* Dataset extract *
================

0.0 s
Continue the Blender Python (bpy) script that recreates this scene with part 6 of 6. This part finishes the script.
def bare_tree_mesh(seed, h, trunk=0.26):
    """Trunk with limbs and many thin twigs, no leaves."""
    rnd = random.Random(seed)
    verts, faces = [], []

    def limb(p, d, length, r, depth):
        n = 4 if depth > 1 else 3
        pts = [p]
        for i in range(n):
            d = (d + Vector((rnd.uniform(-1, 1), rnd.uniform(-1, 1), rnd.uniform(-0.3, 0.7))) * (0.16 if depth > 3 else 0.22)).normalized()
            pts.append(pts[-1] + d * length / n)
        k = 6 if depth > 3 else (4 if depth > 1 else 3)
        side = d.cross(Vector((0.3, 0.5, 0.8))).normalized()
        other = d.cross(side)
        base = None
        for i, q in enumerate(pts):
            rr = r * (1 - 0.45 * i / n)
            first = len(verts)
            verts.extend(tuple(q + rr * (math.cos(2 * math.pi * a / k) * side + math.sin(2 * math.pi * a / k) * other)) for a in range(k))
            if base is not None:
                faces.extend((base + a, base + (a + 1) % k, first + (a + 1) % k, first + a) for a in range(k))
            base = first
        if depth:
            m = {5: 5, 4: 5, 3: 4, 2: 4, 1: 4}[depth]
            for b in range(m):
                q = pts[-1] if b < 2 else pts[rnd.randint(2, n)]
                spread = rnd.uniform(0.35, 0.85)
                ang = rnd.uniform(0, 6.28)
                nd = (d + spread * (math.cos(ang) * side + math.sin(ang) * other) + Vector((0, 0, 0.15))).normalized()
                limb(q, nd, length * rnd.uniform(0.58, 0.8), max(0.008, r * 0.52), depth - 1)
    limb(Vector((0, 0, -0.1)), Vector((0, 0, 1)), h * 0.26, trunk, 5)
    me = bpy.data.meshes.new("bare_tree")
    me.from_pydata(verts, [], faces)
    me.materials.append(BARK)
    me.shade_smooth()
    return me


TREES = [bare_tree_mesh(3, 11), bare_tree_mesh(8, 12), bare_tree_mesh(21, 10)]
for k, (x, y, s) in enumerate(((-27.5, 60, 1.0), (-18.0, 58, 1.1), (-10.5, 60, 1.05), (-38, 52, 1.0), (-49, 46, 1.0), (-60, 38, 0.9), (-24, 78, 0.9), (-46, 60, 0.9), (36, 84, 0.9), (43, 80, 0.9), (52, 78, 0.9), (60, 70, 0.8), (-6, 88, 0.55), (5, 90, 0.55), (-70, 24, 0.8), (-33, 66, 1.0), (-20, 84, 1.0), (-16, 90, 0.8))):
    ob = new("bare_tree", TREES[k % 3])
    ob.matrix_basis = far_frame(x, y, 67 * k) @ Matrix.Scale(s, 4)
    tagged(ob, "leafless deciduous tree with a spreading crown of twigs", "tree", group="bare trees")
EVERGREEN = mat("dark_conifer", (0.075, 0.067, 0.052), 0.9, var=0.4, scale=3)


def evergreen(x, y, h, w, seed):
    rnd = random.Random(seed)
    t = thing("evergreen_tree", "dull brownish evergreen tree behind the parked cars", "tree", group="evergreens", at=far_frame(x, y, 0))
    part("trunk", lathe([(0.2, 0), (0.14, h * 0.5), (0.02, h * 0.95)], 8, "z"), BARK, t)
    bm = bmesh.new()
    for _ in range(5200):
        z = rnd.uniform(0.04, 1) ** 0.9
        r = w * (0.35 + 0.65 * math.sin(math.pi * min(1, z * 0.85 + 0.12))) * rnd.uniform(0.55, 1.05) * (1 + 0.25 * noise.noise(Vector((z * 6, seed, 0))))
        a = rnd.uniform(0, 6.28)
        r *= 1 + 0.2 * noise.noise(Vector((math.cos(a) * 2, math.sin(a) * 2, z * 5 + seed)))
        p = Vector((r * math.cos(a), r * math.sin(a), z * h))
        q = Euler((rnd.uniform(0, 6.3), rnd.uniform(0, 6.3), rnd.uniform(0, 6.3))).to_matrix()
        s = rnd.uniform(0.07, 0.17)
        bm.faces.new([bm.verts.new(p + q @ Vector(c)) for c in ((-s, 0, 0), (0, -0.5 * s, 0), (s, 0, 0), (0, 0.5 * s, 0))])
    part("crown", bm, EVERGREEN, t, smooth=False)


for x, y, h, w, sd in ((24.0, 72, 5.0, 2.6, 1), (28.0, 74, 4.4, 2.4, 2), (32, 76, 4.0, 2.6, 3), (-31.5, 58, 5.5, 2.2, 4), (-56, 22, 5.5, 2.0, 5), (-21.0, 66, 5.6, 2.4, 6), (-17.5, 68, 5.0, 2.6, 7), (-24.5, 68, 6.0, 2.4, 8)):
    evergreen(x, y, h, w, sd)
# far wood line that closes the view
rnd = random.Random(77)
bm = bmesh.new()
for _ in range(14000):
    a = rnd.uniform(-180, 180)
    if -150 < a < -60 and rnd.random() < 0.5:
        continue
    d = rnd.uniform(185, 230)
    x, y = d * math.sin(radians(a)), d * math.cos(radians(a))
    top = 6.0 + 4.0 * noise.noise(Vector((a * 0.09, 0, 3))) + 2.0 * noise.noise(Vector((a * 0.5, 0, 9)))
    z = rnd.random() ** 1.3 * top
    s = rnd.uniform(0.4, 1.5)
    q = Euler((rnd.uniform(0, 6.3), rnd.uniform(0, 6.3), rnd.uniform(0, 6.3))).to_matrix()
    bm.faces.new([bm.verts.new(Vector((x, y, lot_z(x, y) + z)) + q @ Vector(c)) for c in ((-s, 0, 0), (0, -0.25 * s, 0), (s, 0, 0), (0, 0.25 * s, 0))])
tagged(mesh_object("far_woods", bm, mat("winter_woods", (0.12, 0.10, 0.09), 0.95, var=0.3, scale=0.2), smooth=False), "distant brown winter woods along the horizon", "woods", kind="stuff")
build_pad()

================

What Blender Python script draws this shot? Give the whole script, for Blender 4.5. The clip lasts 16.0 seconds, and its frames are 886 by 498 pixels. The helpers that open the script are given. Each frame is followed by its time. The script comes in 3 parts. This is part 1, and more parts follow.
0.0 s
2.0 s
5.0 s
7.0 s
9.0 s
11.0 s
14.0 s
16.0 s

================

* To be done *
Using the records above, find and show each line with the string "part".

* Task output *
Continue the Blender Python (bpy) script that recreates this scene with part 6 of 6. This part finishes the script.
    part("trunk", lathe([(0.2, 0), (0.14, h * 0.5), (0.02, h * 0.95)], 8, "z"), BARK, t)
    part("crown", bm, EVERGREEN, t, smooth=False)
What Blender Python script draws this shot? Give the whole script, for Blender 4.5. The clip lasts 16.0 seconds, and its frames are 886 by 498 pixels. The helpers that open the script are given. Each frame is followed by its time. The script comes in 3 parts. This is part 1, and more parts follow.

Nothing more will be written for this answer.